On Saturday morning, Elkhorn Search and Rescue and True North Search Dogs came to Fort Harrison for helicopter hoist training. Search team members and dogs were attached to harnesses and lifted up to a National Guard helicopter hovering about 50 feet in the air. The helicopter then carried the teams into the mountains and dropped them off.
Elkhorn Search and Rescue is Jefferson County’s volunteer search and rescue team. Coordinator Dave Kauffman said, when someone becomes lost deep in the mountains, they can reach them much more quickly if a helicopter can bring the team closer.
“That takes and speeds the search and rescue up from eight hours to like an hour getting our teams back in the high country to start searching – plus all the effort it takes for somebody to walk back in there, it eliminates all that,” he said.
The goal of Saturday’s exercise was to make sure both the helicopter crews and the search teams are comfortable with the procedure, before they have to use it in an emergency situation.
“There’s a lot going on, especially when you have four members and a K-9 being hoisted in the helicopter,” said Kauffman. “The ultimate goal is safety.”
The rescue team members practiced extending their arms to keep themselves from spinning as they were hoisted.
The dogs were outfitted with goggles and earmuffs before being hoisted. Kauffman said they train them to get used to the noise and simulated hoists before being lifted in a full-scale exercise.
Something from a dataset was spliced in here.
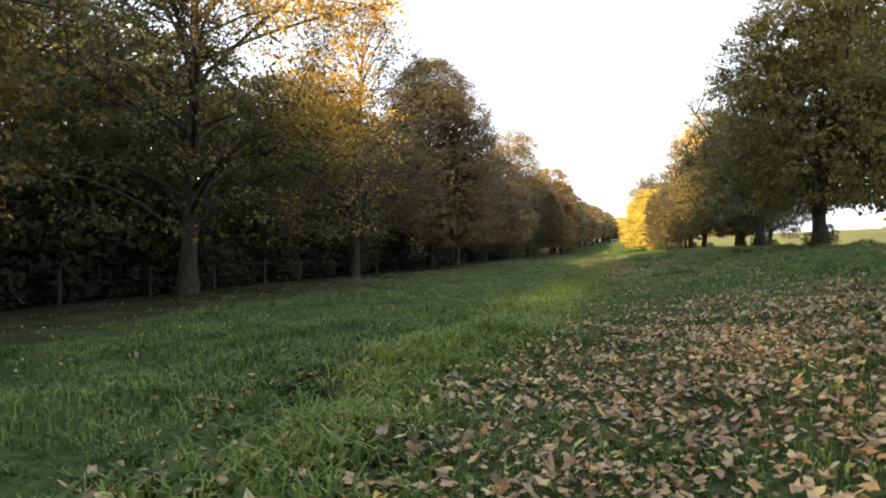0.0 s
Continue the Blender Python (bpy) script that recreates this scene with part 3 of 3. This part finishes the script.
# the dark wood behind the row, with brambles along its fence
for k in range(46):
    y = -38 + k * 2.7
    x = -20.5 - (k % 3) * 3.6 + rng.uniform(-1.3, 1.3)
    c = (GREEN, BROWN, GREEN)[k % 3]
    if y < 63:
        plant(PROTO["far"], x, y, rng.uniform(0, 360), rng.uniform(0.75, 1.0), c, WORDS[c], group="wood behind the fence")
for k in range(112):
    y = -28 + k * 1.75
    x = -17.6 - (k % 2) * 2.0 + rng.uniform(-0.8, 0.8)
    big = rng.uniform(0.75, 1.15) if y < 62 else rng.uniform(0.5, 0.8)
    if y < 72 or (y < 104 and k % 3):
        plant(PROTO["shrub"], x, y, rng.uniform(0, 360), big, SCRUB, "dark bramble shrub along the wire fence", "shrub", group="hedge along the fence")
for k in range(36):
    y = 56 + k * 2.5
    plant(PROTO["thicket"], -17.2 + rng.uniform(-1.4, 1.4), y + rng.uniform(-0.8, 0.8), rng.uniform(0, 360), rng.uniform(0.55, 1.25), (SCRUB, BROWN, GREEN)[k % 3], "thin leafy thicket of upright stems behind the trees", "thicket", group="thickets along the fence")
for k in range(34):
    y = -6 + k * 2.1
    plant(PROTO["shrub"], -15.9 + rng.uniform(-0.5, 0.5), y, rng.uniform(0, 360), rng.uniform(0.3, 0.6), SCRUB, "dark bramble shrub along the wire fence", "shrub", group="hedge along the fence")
for x, y, size in ((8.3, 29.9, 0.2), (7.6, 29.4, 0.14), (13.3, 35.2, 0.2), (9.2, 45.2, 0.17), (8.5, 44.6, 0.13), (11.9, 67.6, 0.2), (14.4, 65.7, 0.16), (9.9, 74.2, 0.2), (6.3, 82.7, 0.14), (9.6, 85.6, 0.16), (9.8, 103.6, 0.14), (7.7, 122.7, 0.16), (8.2, 137.9, 0.3), (7.4, 150.6, 0.2)):
    plant(PROTO["shrub"], x, y, x * 40, size, GREEN, "low dark tuft of undergrowth at a tree's foot", "undergrowth", group="undergrowth at the feet of the trees")
# unseen trees added to shape the low sun: the rows go on behind the walk's start, a belt of high trees closes the
# avenue's near end, and light reaches the grass through the gaps alone
for x, y, size, tall in ((-11.6, -8.5, 1.05, 0.7), (-11.8, -21.5, 1.1, 0.82), (-10.1, -30.5, 0.68, 0.98), (-6.7, -32.0, 0.6, 1.0), (9.8, -2.0, 0.95, 1.0), (10.2, -16.0, 1.0, 1.0)):
    plant(PROTO["mid"], x, y, x * 30, size, BROWN, "unseen brown-green tree added to the rows' near end to shade the grass", group="trees at the avenue's near end", tall=tall)
for x, y, size, tall in ((-26, -38, 1.2, 1.05), (-20, -36, 1.15, 1.05), (-14.4, -39, 1.3, 0.86), (-21, -46, 1.1, 1.25), (-17.5, -48, 1.15, 0.95), (-19, -55, 1.1, 1.1),
                         (-1.6, -38, 0.85, 1.9), (-2.0, -47, 0.9, 1.9), (3.2, -37, 0.9, 1.6), (7, -38, 1.0, 1.3), (12.5, -36, 1.1, 1.15), (3.5, -46, 1.0, 1.45), (18, -37, 1.2, 1.0)):
    plant(PROTO["far"], x, y, x * 30, size, BROWN, "unseen high tree added behind the avenue's near end to block the sun", group="high trees at the avenue's near end", tall=tall)
for x, y, size, tall in ((-5.0, -38, 1.0, 1.0), (-5.5, -44, 1.05, 1.0), (-6.0, -50, 1.1, 1.0), (-10.2, -58, 1.0, 1.0), (-12.0, -47, 1.0, 0.96), (-6.0, -40, 1.0, 1.2), (-1.2, -43, 1.05, 1.2), (-7.4, -52, 1.05, 1.25), (3.0, -41, 1.0, 1.15)):
    plant(PROTO["tall"], x, y, x * 50, size, BROWN, "unseen clear-stemmed tree added behind the avenue's near end to narrow the sunlight", group="high trees at the avenue's near end", tall=tall)
plant(PROTO["mid"], -32.0, 108.0, 50, 1.06, OCHRE, "broad sunlit amber tree rising behind the avenue", group="sunlit trees behind the avenue")
plant(PROTO["tall"], -33.0, 131.5, 30, 1.06, AMBER, "tall golden tree standing over the rest")
for x, y, size, c in ((-22, 94, 0.66, BROWN), (-20.5, 100, 0.7, RUST), (-26, 98, 0.62, BROWN), (-31, 103, 0.62, RUST)):
    plant(PROTO["far"], x, y, x * 11, size, c, WORDS[c], group="low trees behind the avenue")
for x, y, size in ((-26, 112, 0.8), (-39, 114, 0.95), (-30, 120, 1.0), (-46, 119, 0.9), (-54, 126, 0.95)):
    plant(PROTO["far"], x, y, x * 7, size, OCHRE, "sunlit amber tree rising behind the avenue", group="sunlit trees behind the avenue")
for ob in PROTO.values():
    for o in [*ob.children_recursive, ob]:
        bpy.data.objects.remove(o)


# ---- far woods ----
def far_wood(name, seed, places, material, label, tall=12.0, wide=5.0, leaves=420, leaf=1.15):
    rng = np.random.default_rng(seed)
    cs, trunks = [], []
    for x, y in places:
        z, s = float(land(x, y)), rng.uniform(0.75, 1.15)
        u = rng.uniform(0, 1, leaves)
        a = rng.uniform(0, 2 * np.pi, leaves)
        r = wide * s * profile(DOME, u) * np.sqrt(rng.uniform(0.3, 1, leaves)) * (1 + 0.2 * np.sin(3 * a + x))
        cs.append(np.column_stack([x + r * np.cos(a), y + r * np.sin(a), z + s * (0.4 + (tall - 0.4) * u)]))
        trunks.append(tube([(x, y, z - 0.3), (x, y, z + 5 * s)], [0.35 * s, 0.2 * s], 5))
    ob = link_mesh(name, *leaf_cloud(rng, np.concatenate(cs), leaf, None, True), material)
    link_mesh("trunks", *joined(trunks), BARK, ob)
    return tagged(ob, label, "woodland", kind="stuff")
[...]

“They’re comfortable being in the hoist, and they’re with the handler as well, so they trust us,” he said. “They just love it. There’s no frantic at all with the dogs.”
Kauffman said Elkhorn Search and Rescue and the National Guard have worked together on a number of occasions. He said the Guard is especially valuable in many cases because its helicopters are so close.
“It’s an amazing resource, and one that we use fairly often,” he said.
This exercise is part of the leadup to a larger mock search scenario this summer, with search teams looking for actors portraying people in need of rescue.